Part of that meant dragging out all the work spaces on my desk and taking a close look at them. Which, inevitably, means dragging out a veritable mountain of notebooks and taking a look at everything that’s in progress, then looking at the current unfinished projects on the digital front.

I had assumed I was in a notebook-lite workflow just prior to doing this. It would appear…not so much.

That said, it looks worse than it is, as not every notebook represents an active work project. There are two finished Bullet Journals in there, left in place so I can reference details and notes from last year. There’s two full-length notebooks containing a novel draft that I really need to get around to typing up. There’s two of the smaller notebooks which are filled with notes for the Keith Murphy series and the various fixes and new works I might choose to do (and, at this stage, may not). Two notebooks for my superhero RPG campaign (you can see the rulebooks poking over the top of the pile on the left), and one for a campaign that I’m planning when SMAX wraps up in a couple of weeks. Two research notebooks–one for PhD research, one for another project I’ve poking at. One notebook that is just for the morning brain dump.

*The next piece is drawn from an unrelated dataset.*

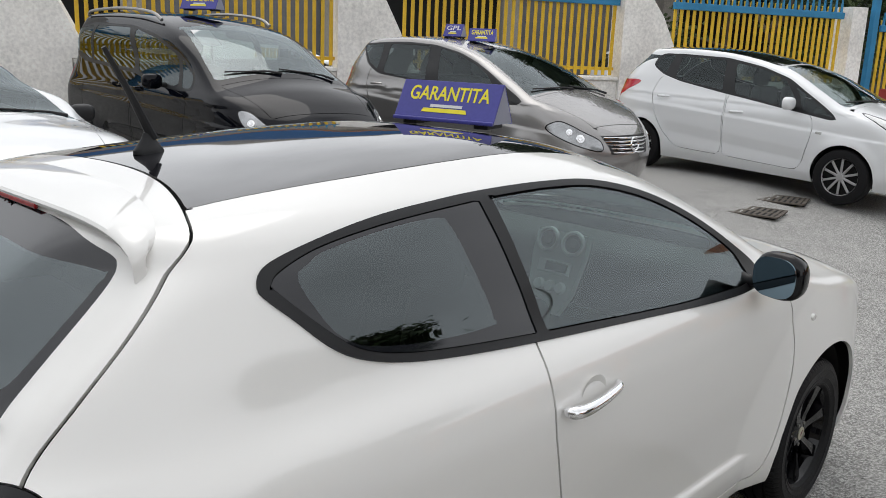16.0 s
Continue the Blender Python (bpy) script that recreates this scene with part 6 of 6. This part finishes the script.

What’s really surprising is the way my tastes are shifting as I work at dekss more often. After years of working in hardcover notebooks, I’m starting to really use a lot of the softcover Moleskine Cahiers which tend to come in three-packs. My preference for RPG planning is the grid-ruled Cahier in the beige colouring–the smaller sized, 80-page notebooks for general notes, and a larger sized, 120-page notebooks for broad worldbuilding details.

Writing is increasingly taking place in blank notebooks of various sizes, depending on the project (I’m increasingly fond of the green ones, which makes for easier colour-coding of writing and gaming work).

Either way, a good day of sorting and figuring out what’s still useful has allowed for a more organised approach to storage.